Livre de fazer escolhas e preso às consequências
Ao longo da nossa vida fazemos escolhas mais ou menos relevantes. A grande parte das escolhas que fazemos são tão inócuas como decidir o que vamos comer ou se preferimos passar férias na praia ou na montanha. E depois existem as outras escolhas, que tomamos em menor quantidade, mas que são estruturantes e que assumem uma maior relevância. E é sobre uma dessas escolhas que vos venho falar.
Uma dessas escolhas fi-la, como tantos outros jovens interessados em política, quando decidi tornar-me militante de um partido. Não sendo de direita, escolhi o PSD para dar o meu contributo cívico e político — um partido com um espectro político alargado, onde sempre conviveram várias correntes ideológicas. Não obstante o meu pensamento político ser minoritário dentro do partido, acreditava que era possível lutar para que o PSD não abandonasse a sua matriz progressista, que fizesse das políticas redistributivas uma das suas bandeiras. No que às questões sociais diz respeito, sempre me senti à esquerda do PSD, mas com a percepção de que existia espaço para esse pensamento dentro partido.
O partido atravessou, ao longo dos anos, diversas fases e estive várias vezes perto de o abandonar. Os anos foram-se sucedendo e a chegada de Rui Rio ao PSD era uma luz ao fundo do túnel, considerando que prometia colocar o partido ao centro e romper com o período de direita liberal do PSD. Num partido em que as disputas pela liderança há muito não eram ideológicas, mas apenas focadas nos candidatos a líderes, Rui Rio apresentava uma proposta ideológica e prometia colocar o partido ao centro.

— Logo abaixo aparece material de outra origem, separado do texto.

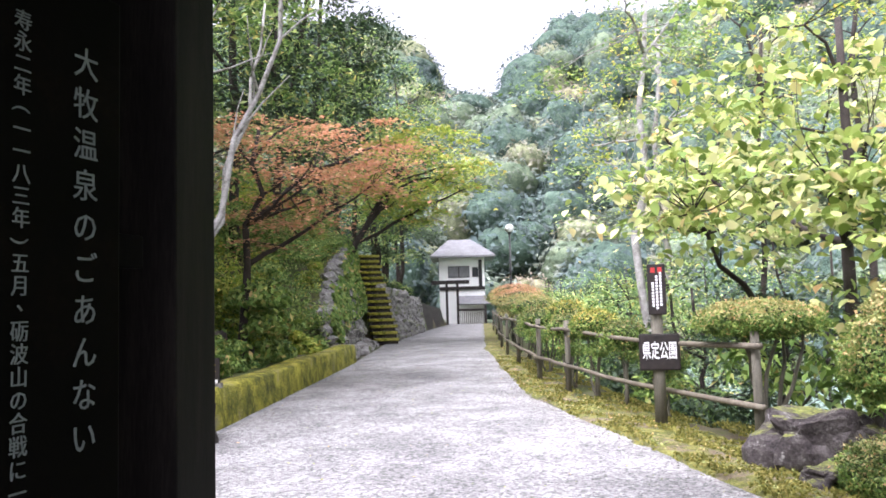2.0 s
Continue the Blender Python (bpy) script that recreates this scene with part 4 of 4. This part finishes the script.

A verdade é que nada disto se verificou e o meu descontentamento foi crescendo. O processo de intenções de colocar ao partido ao centro não foi verdadeiramente cumprido e ficou a ideia de que, na senda de Groucho Marx, “estes são os meus princípios, se não gostarem destes, tenho outros”. E neste campo, abandonar os princípios basilares que sustentam o partido não é a forma correcta de se estar na política. Privilegiar eventuais vitórias eleitorais em detrimento de ser fiel à matriz ideológica humanista, não é certamente o caminho a percorrer. Assim, com o acordo estabelecido nas Eleições Regionais dos Açores e com a escolha de uma candidata de extrema-direita à Câmara Municipal da Amadora, o PSD ultrapassou linhas que não podem ser ultrapassadas e com as quais não posso compactuar. Nesse sentido, tornou-se para mim claro que era necessário fazer uma dessas escolhas de que vos falava no início deste texto. Percebi que abandonar o PSD era um imperativo categórico e escolhi sair, tendo tratado a semana passada do processo de desfiliação.
Conheci muitas pessoas no PSD e fiz vários amigos e agradeço a uns e a outros o que com eles partilhei e o que com eles aprendi, mas escolho partir. As escolhas que cada um faz devem continuar a ser livres e as associações a que nos dispomos devem valorizar essa mesma liberdade. As escolhas que um partido faz também devem reflectir isso mesmo.
Lutarei sempre pela democracia e por um futuro melhor e continuarei, sempre que puder, a exercer a minha participação cívica. No entanto, não será enquanto detentor de um cartão de um partido que se esqueceu do significado das suas próprias siglas.